Il y a des albums qui séduisent par leur polish, d’autres par leur radicalité. The Money Store, premier véritable album studio de Death Grips, s’inscrit résolument dans la seconde catégorie. Ici, rien n’est fait pour rassurer l’auditeur. L’expérience est brute, frontale, presque violente. Et pourtant, c’est précisément cette sauvagerie maîtrisée, cette manière unique d’utiliser le chaos comme vecteur d’expression, qui fait toute la puissance de ce disque. Un 8/10 s’est vite imposé dans mon esprit : non pas parce que tout y est parfait, mais parce que son intensité, sa singularité et sa cohérence méritent d’être saluées.
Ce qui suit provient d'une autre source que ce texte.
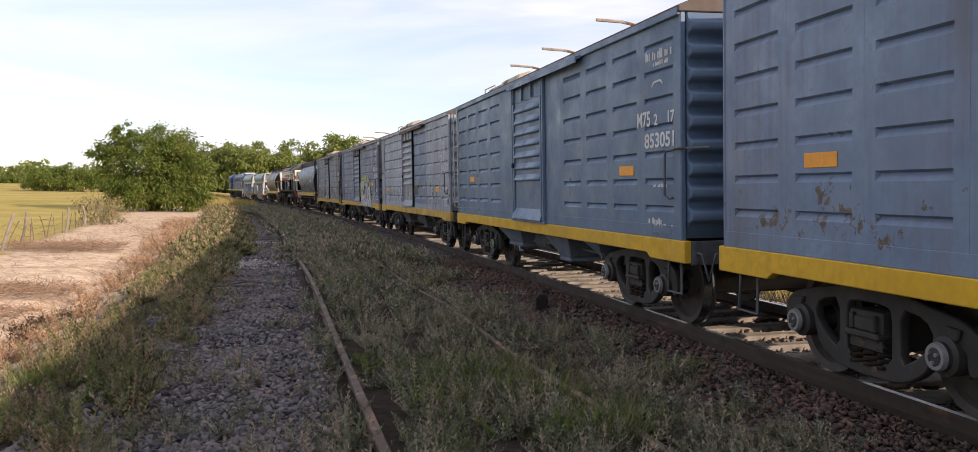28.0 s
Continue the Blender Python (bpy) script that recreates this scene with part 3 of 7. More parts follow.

Dès les premières secondes de "Get Got", Death Grips expose son manifeste sonore : un beat glitché, ultra-rythmé, qui semble emprunter à la fois au hip-hop expérimental, à l’électro breakée et à la noise. La voix de MC Ride, à mi-chemin entre le cri et l’incantation, transforme chaque phrase en une forme de slogan primal. Ce n’est pas un rap traditionnel, c’est une explosion vocale. Et pourtant, ce morceau parvient à être étrangement accrocheur, presque pop dans son accroche rythmique. C’est l’un des tours de force de l’album : sous son apparente brutalité, il cache une précision chirurgicale et un sens aigu de la construction musicale.
Au fil des morceaux, cette impression de chaos organisé se renforce. "The Fever (Aye Aye)", avec son beat hypnotique et son refrain répétitif, agit comme un mantra délirant. "Hustle Bones", porté par un sample vocal trituré jusqu’à l’os, montre à quel point le trio maîtrise l’art de la dissonance contrôlée. Quant à "I’ve Seen Footage", peut-être le morceau le plus accessible de l’album, il réussit à fusionner punk et dance de manière presque ironique, sur fond de paranoïa numérique. On y retrouve cette obsession de l’urgence, cette volonté d’user la répétition jusqu’à la transe, comme pour confronter l’auditeur à ses propres limites.
Ce que j’apprécie profondément dans The Money Store, c’est cette manière de refuser toute concession. Death Grips ne cherche jamais à lisser son propos, ni à flatter les codes d’un genre précis. Le groupe invente sa propre grammaire sonore, une langue nerveuse, saturée, excessive — mais jamais gratuite. Même les morceaux les plus âpres, comme "System Blower" ou "Double Helix", révèlent à la réécoute une architecture complexe, presque mathématique. Rien n’est laissé au hasard, même si tout semble instinctif. C’est un paradoxe fascinant.
Mais ce choix de l’extrême a aussi ses revers. The Money Store est un album exigeant, qui peut facilement repousser. L’intensité sonore constante peut devenir épuisante, et certains morceaux, malgré leur efficacité, finissent par se ressembler dans leur agressivité. C’est sans doute ce qui m’a empêché de lui donner une note plus haute : cette impression que l’album frôle parfois la saturation émotionnelle, sans offrir de véritables respirations. On aurait peut-être gagné à voir Death Grips explorer davantage la nuance, la tension dramatique, plutôt que de foncer en permanence tête baissée.
Cela dit, il serait injuste de lui reprocher ce qu’il ne cherche pas à être. The Money Store est une déclaration d’intention, une œuvre viscérale et conceptuelle à la fois, qui réussit à transformer la dissonance en esthétique. C’est un album marquant, qui fait date, non pas parce qu’il cherche l’adhésion, mais parce qu’il affirme une identité sonore radicale, presque impossible à imiter.
C’est pour cela que je lui attribue un 8/10 : pas pour sa perfection, mais pour son audace, sa cohérence artistique et l’impact qu’il laisse bien après la dernière note. Il ne s’écoute pas, il se traverse — et laisse des traces.